Emily/Lily Collins does not have the charm and complexity of Carrie Bradshaw/Sarah Jessica Parker. She has less of the performer’s X-factor, and is much more straightforwardly pretty – thus, inevitably, less relatable. A generation of women fell in love with SJP because her beauty was as much a product of hard work as luck. God gave her a statement nose, frizzy hair, creative vision and discipline. We knew in our hearts that we could look as good as this dazzling creature, if we could only be bothered.

So we related to Carrie’s look, her messy romantic life and the witty, troubled, complex questions she asked as she sprawled at her keyboard in fabulous underwear. (And just in case we didn’t relate, we were offered three best friends – a range of womanhood, as it were – where Lily Collins is being asked to carry the show completely alone.)

But the 21st-century vision of male-female relations in Emily in Paris is not complex at all. Emily is so vocal about sexism, creepy groping and the seamier male gaze that the viewer sees no hint of her own physical desires. It becomes impossible to root for her to get off with anyone, as the men come across as all somehow disgusting. By the time Emily is switching on her vibrator (surely a deliberate echo of Sex and the City’s infamous “rabbit scene” of 1998), one feels horrible for looking, as if the programme itself is just another leering chauvinist.

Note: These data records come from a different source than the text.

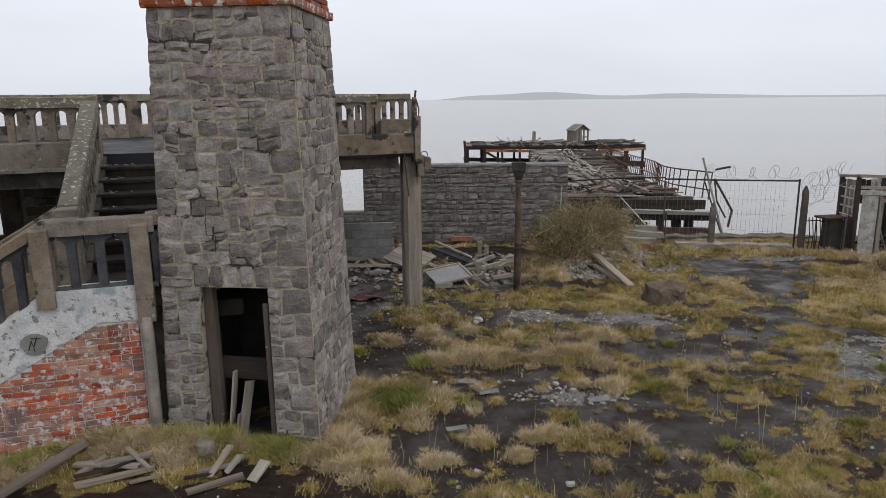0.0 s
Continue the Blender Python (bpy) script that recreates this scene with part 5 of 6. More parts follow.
def hut():
    h = thing("hut", "roofless derelict timber kiosk with peeling white boards", "hut", m=pose(10.85, 18.58, gz(11.5, 19), 0, 0, -7))
    W, D, H = 1.62, 1.15, 2.16
    g = random.Random(3)

    def b(name, p, q, w, t, mt, lab=""):
        ob = bar(name, p, q, w, t, mt, "", "", parent=h)
        if lab:
            ob["label"] = lab
    for x, y, hh in ((0, 0, H), (W, 0, H - 0.05), (0.06, D, H - 0.12), (W, D, H - 0.15), (0.60, 0, 1.6), (1.02, 0, 1.6)):
        b("corner_post", (x, y, -0.25), (x + g.uniform(-0.02, 0.02), y, hh), 0.10, 0.10, WOOD_DARK if x < 0.2 else WOOD_GREY)
    for p, q in (((-0.08, 0, H), (W + 0.12, 0, H - 0.05)), ((0, -0.08, H - 0.01), (0.06, D + 0.08, H - 0.12)), ((W, -0.1, H - 0.05), (W, D + 0.1, H - 0.14)), ((0, D, H - 0.12), (W, D, H - 0.15))):
        b("top_plate", p, q, 0.09, 0.07, WOOD_GREY)
    b("lintel", (0, 0, 1.72), (W, -0.02, 1.68), 0.06, 0.12, PAINT_WHITE)
    b("sill", (-0.05, -0.03, 0.0), (W + 0.1, -0.03, -0.02), 0.1, 0.07, WOOD_PALE)
    for k, x in enumerate((0.20, 0.33, 0.46, 1.20, 1.34, 1.48)):
        b("white_board", (x, 0.0, 0.05), (x + g.uniform(-0.01, 0.01), 0.0, 1.64), 0.135, 0.022, PAINT_WHITE)
    # the side with its broken window lattice
    for y in (0.12, 0.26, 0.40):
        b("side_board", (0.02, y, 0.0), (0.03, y, 1.0 + g.uniform(-0.1, 0.15)), 0.022, 0.13, WOOD_DARK)
    for z in (1.05, 1.28, 1.52, 1.78):
        b("glazing_bar", (0.02, 0.05, z), (0.05, D - 0.05, z - 0.04), 0.03, 0.03, PAINT_WHITE)
    for y in (0.3, 0.55, 0.82):
        b("glazing_bar", (0.03, y, 1.0), (0.04, y, 1.85), 0.03, 0.03, PAINT_WHITE)
    for k in range(12):
        x = 0.10 + k * 0.128
        z0 = 0.0 if k < 3 or k > 8 else (1.15 + 0.12 * (k % 3))
        b("back_board", (x, D - 0.02, z0), (x + g.uniform(-0.01, 0.01), D - 0.02, H - 0.14 - 0.1 * g.random()), 0.118, 0.02, g.choice((WOOD_GREY, PAINT_WHITE, WOOD_GREY, WOOD_DARK)))
    for p, q in (((0.55, 0.5, 1.55), (1.2, 0.9, 1.35)), ((0.4, 0.8, 0.2), (1.3, 0.9, 0.35)), ((0.62, 0.1, 0.0), (0.7, 0.6, 1.9)), ((1.12, 0.2, 0.0), (1.02, 0.3, 2.0)), ((-0.02, 0.03, 1.86), (W + 0.05, 0.03, 1.80)), ((0.0, D, 1.5), (W, D, 1.46))):
        b("loose_rail", p, q, 0.05, 0.08, g.choice((WOOD_DARK, WOOD_GREY)))
    for k in range(5):
        y = 0.62 + 0.11 * k
        b("side_board", (W, y, 0.0), (W + 0.01, y, 1.95), 0.02, 0.10, WOOD_GREY)
    for k in range(4):
        y = 0.55 + 0.13 * k
        b("side_board", (0.03, y, 0.0), (0.04, y, 1.0), 0.022, 0.12, g.choice((WOOD_GREY, PAINT_WHITE)))
    for y in (0.2, 0.42):
        b("side_board", (W, y, 0.1), (W + 0.01, y, 1.1), 0.02, 0.18, WOOD_GREY)
    b("brace", (0.55, D * 0.7, 0.0), (0.95, D * 0.7, 1.7), 0.05, 0.1, WOOD_GREY)
    b("brace", (1.0, D * 0.6, 0.0), (0.62, D * 0.6, 1.2), 0.04, 0.09, WOOD_GREY)
    s = thing("wooden_steps", "small broken wooden steps in the hut doorway", "steps", m=pose(11.5, 18.75, gz(11.5, 18.75), 0, 0, -7))
    for k in range(4):
        bar("tread", (-0.02, 0.05 + 0.12 * k, 0.08 + 0.14 * k), (0.38, 0.05 + 0.12 * k, 0.08 + 0.14 * k), 0.14, 0.025, WOOD_PALE, "", "", parent=s)
    for x in (0, 0.36):
        bar("string", (x, -0.02, 0.0), (x, 0.5, 0.6), 0.03, 0.09, WOOD_GREY, "", "", parent=s)


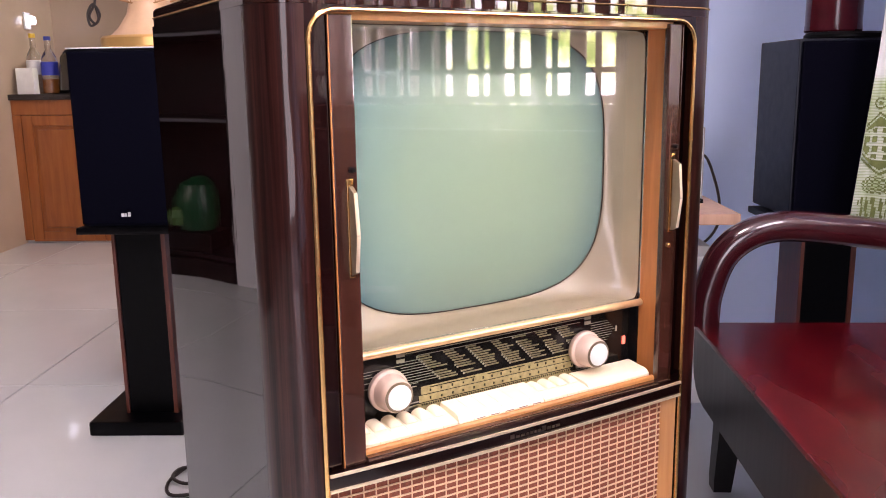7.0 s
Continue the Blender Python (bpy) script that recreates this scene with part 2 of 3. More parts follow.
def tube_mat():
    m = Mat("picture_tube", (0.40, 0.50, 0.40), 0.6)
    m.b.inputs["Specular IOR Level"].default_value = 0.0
    geo = m.node("NewGeometry")                  # grey-green phosphor; the darker, bluer shading at the rim is painted into the ramp
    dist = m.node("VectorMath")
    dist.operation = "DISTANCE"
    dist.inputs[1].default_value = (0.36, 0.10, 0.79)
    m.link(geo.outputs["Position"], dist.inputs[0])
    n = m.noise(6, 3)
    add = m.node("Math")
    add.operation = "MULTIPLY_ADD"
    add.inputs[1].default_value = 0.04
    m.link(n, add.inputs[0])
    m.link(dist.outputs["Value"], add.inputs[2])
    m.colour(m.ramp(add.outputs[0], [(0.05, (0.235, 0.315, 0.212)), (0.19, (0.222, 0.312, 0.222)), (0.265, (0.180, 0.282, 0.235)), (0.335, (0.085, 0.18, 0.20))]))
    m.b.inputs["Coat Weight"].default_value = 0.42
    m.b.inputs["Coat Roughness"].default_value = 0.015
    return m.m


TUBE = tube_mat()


def glass_mat(name, colour=(1, 1, 1), rough=0.0, ior=1.5):
    return Mat(name, colour, rough, IOR=ior, Transmission_Weight=1.0).m


GLASS = glass_mat("clear_glass")


def curtain_mat():
    m = Mat("curtain_cloth", (0.5, 0.55, 0.4), 0.85)
    tc = m.coords((1, 1, 1))
    wv = m.node("TexWave", Scale=46.0, Distortion=1.5, Detail=2.0)
    wv.bands_direction = "Z"
    m.link(tc, wv.inputs["Vector"])
    n = m.noise(9.0, 4, 0.5)
    base = m.ramp(wv.outputs["Fac"], [(0.15, (0.45, 0.52, 0.36)), (0.75, (0.66, 0.70, 0.60))])
    pat = m.ramp(n, [(0.46, (1, 1, 1)), (0.62, (0.62, 0.72, 0.40))])
    mul = m.node("Mix")
    mul.data_type, mul.blend_type = "RGBA", "MULTIPLY"
    mul.inputs["Factor"].default_value = 1.0
    m.link(base, mul.inputs["A"])
    m.link(pat, mul.inputs["B"])
    sep = m.node("SeparateXYZ")                  # the upper cloth is white, the lower green
    m.link(tc, sep.inputs["Vector"])
    mr = m.node("MapRange")
    mr.inputs["From Min"].default_value, mr.inputs["From Max"].default_value = 0.930, 0.945
    m.link(sep.outputs["Z"], mr.inputs["Value"])
    white = m.ramp(m.noise(7.0, 3), [(0.45, (0.72, 0.73, 0.70)), (0.6, (0.60, 0.62, 0.58))])
    up = m.node("Mix")
    up.data_type = "RGBA"
    m.link(mr.outputs["Result"], up.inputs["Factor"])
    m.link(mul.outputs["Result"], up.inputs["A"])
    m.link(white, up.inputs["B"])
    m.colour(up.outputs["Result"])
    m.bump(wv.outputs["Fac"], 0.3, 0.001)
    return m.m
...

Carrie Bradshaw and friends were also groped, insulted and revolted as they made their way around the city, but it clashed with their own lust and sexual power. To me, that confusing mix is a truer reflection of the female experience. Ultimately, I suspect that making the central character a social media expert – a poster of one-line tweets and Insta hashtags, rather than a long-form columnist – stands for a massive simplification of the entire Sex and the City experiment.

Nevertheless, I will watch Emily in Paris again. I quite like it! And I like it for all the things that others criticise. Everything is beautiful and silly, and the sun shines.